**Data provided**:
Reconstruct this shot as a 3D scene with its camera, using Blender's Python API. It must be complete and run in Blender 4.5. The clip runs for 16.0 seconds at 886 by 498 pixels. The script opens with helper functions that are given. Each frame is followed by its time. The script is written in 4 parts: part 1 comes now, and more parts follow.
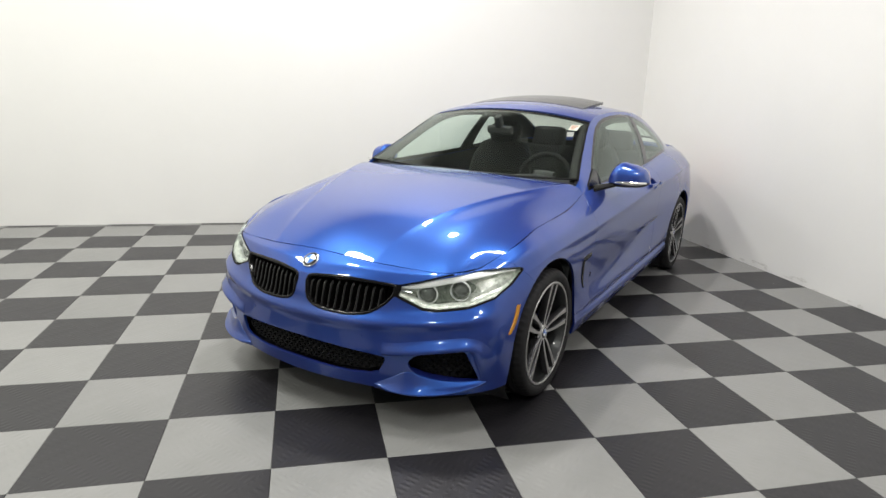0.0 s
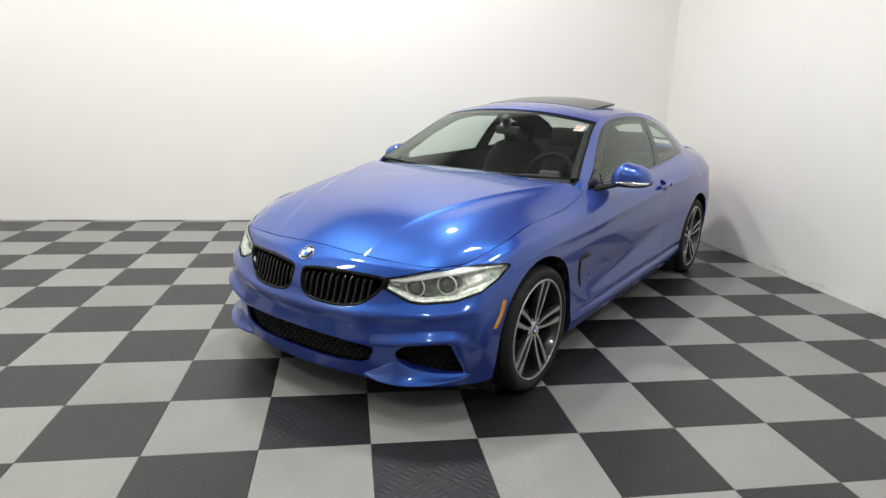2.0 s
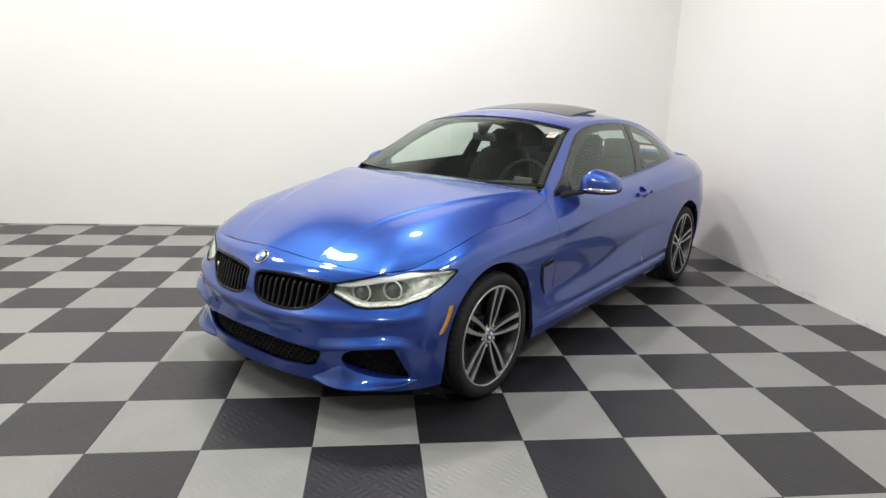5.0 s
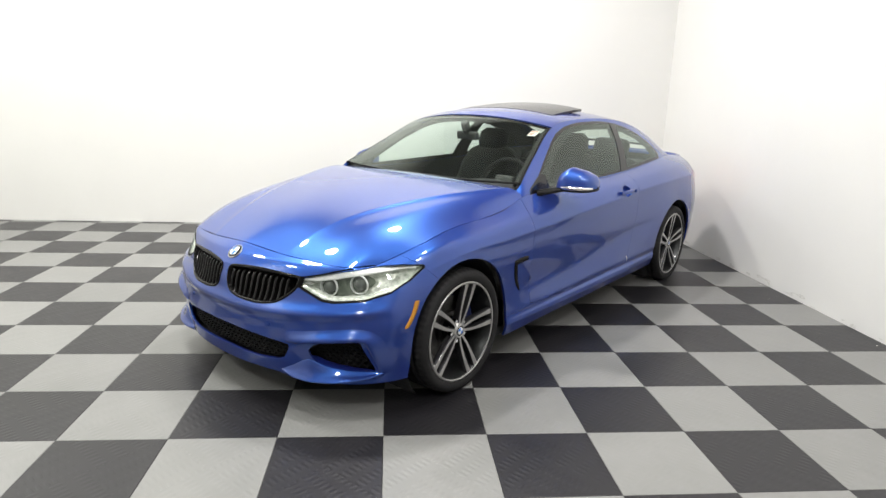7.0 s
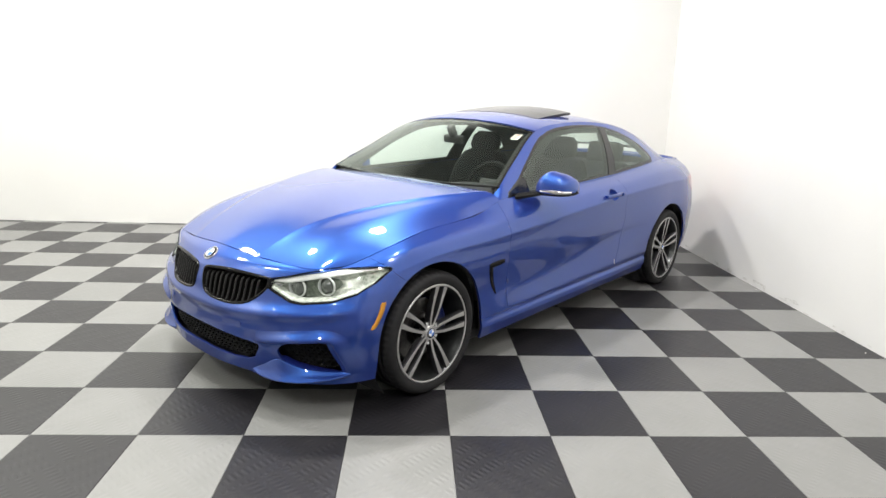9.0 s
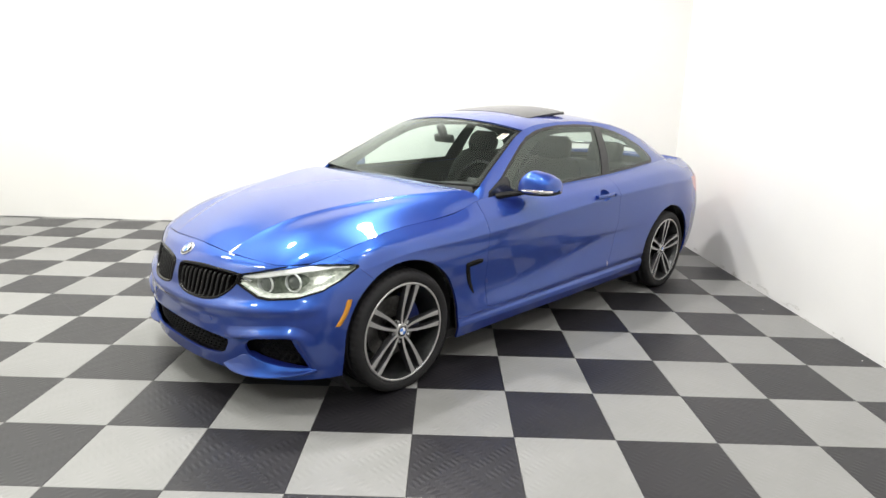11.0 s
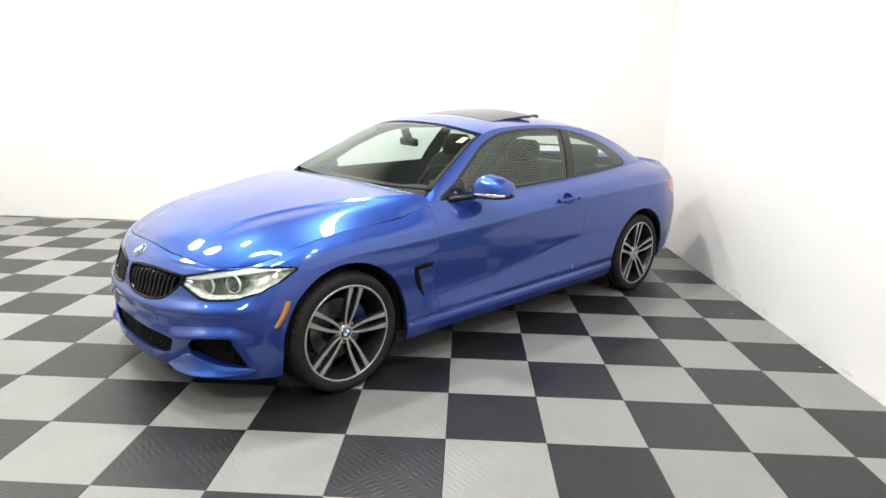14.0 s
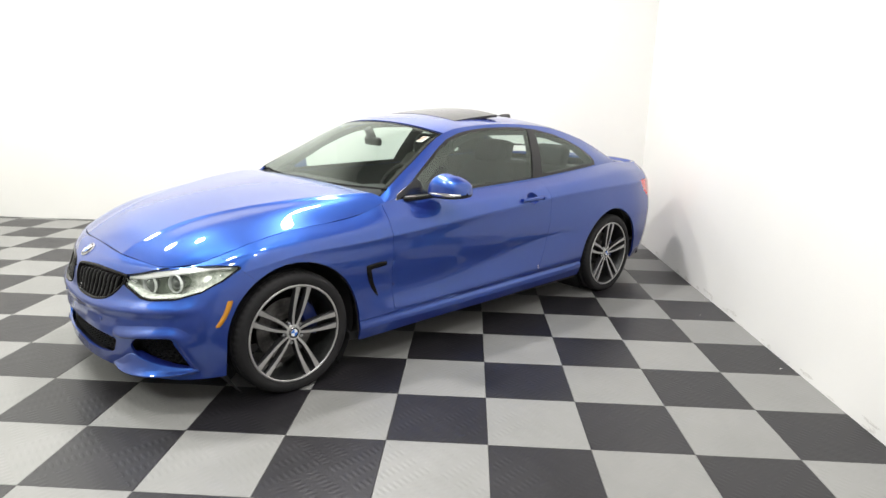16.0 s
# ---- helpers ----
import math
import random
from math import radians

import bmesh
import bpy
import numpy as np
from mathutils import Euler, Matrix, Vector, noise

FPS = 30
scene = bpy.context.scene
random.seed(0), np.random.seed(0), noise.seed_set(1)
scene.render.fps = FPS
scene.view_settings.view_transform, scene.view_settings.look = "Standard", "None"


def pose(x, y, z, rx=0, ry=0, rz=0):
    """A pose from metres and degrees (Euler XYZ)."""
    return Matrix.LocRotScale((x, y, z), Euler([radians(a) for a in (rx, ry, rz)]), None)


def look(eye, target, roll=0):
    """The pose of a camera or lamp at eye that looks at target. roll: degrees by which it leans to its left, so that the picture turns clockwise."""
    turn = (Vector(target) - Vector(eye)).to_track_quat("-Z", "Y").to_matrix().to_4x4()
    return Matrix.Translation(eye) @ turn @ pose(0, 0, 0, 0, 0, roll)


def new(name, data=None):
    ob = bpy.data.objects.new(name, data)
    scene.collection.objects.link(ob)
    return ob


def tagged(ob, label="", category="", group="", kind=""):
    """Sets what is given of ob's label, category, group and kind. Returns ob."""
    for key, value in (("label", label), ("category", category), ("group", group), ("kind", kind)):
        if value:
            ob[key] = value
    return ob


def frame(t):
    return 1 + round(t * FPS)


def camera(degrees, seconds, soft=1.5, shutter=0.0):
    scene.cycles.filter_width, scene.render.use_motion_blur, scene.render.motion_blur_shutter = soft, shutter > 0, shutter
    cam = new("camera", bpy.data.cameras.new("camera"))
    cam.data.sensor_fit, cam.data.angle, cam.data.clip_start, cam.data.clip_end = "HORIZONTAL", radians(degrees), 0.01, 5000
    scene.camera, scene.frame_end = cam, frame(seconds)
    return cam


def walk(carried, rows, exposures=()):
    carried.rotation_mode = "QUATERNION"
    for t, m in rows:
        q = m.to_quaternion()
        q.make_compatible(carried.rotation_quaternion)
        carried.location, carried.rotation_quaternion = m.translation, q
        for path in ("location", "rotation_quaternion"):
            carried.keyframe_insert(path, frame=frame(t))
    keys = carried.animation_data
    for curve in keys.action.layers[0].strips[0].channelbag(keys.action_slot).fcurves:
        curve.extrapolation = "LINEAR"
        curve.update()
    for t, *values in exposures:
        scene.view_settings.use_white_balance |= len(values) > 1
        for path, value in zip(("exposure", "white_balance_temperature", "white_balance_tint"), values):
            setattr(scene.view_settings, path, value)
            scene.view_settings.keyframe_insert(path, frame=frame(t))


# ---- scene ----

**Directions for this task**:
Copy each line above precisely, dropping the pictures.

**Solution for this task**:
Reconstruct this shot as a 3D scene with its camera, using Blender's Python API. It must be complete and run in Blender 4.5. The clip runs for 16.0 seconds at 886 by 498 pixels. The script opens with helper functions that are given. Each frame is followed by its time. The script is written in 4 parts: part 1 comes now, and more parts follow.
0.0 s
2.0 s
5.0 s
7.0 s
9.0 s
11.0 s
14.0 s
16.0 s
# ---- helpers ----
import math
import random
from math import radians

import bmesh
import bpy
import numpy as np
from mathutils import Euler, Matrix, Vector, noise

FPS = 30
scene = bpy.context.scene
random.seed(0), np.random.seed(0), noise.seed_set(1)
scene.render.fps = FPS
scene.view_settings.view_transform, scene.view_settings.look = "Standard", "None"


def pose(x, y, z, rx=0, ry=0, rz=0):
    """A pose from metres and degrees (Euler XYZ)."""
    return Matrix.LocRotScale((x, y, z), Euler([radians(a) for a in (rx, ry, rz)]), None)


def look(eye, target, roll=0):
    """The pose of a camera or lamp at eye that looks at target. roll: degrees by which it leans to its left, so that the picture turns clockwise."""
    turn = (Vector(target) - Vector(eye)).to_track_quat("-Z", "Y").to_matrix().to_4x4()
    return Matrix.Translation(eye) @ turn @ pose(0, 0, 0, 0, 0, roll)


def new(name, data=None):
    ob = bpy.data.objects.new(name, data)
    scene.collection.objects.link(ob)
    return ob


def tagged(ob, label="", category="", group="", kind=""):
    """Sets what is given of ob's label, category, group and kind. Returns ob."""
    for key, value in (("label", label), ("category", category), ("group", group), ("kind", kind)):
        if value:
            ob[key] = value
    return ob


def frame(t):
    return 1 + round(t * FPS)


def camera(degrees, seconds, soft=1.5, shutter=0.0):
    scene.cycles.filter_width, scene.render.use_motion_blur, scene.render.motion_blur_shutter = soft, shutter > 0, shutter
    cam = new("camera", bpy.data.cameras.new("camera"))
    cam.data.sensor_fit, cam.data.angle, cam.data.clip_start, cam.data.clip_end = "HORIZONTAL", radians(degrees), 0.01, 5000
    scene.camera, scene.frame_end = cam, frame(seconds)
    return cam


def walk(carried, rows, exposures=()):
    carried.rotation_mode = "QUATERNION"
    for t, m in rows:
        q = m.to_quaternion()
        q.make_compatible(carried.rotation_quaternion)
        carried.location, carried.rotation_quaternion = m.translation, q
        for path in ("location", "rotation_quaternion"):
            carried.keyframe_insert(path, frame=frame(t))
    keys = carried.animation_data
    for curve in keys.action.layers[0].strips[0].channelbag(keys.action_slot).fcurves:
        curve.extrapolation = "LINEAR"
        curve.update()
    for t, *values in exposures:
        scene.view_settings.use_white_balance |= len(values) > 1
        for path, value in zip(("exposure", "white_balance_temperature", "white_balance_tint"), values):
            setattr(scene.view_settings, path, value)
            scene.view_settings.keyframe_insert(path, frame=frame(t))


# ---- scene ----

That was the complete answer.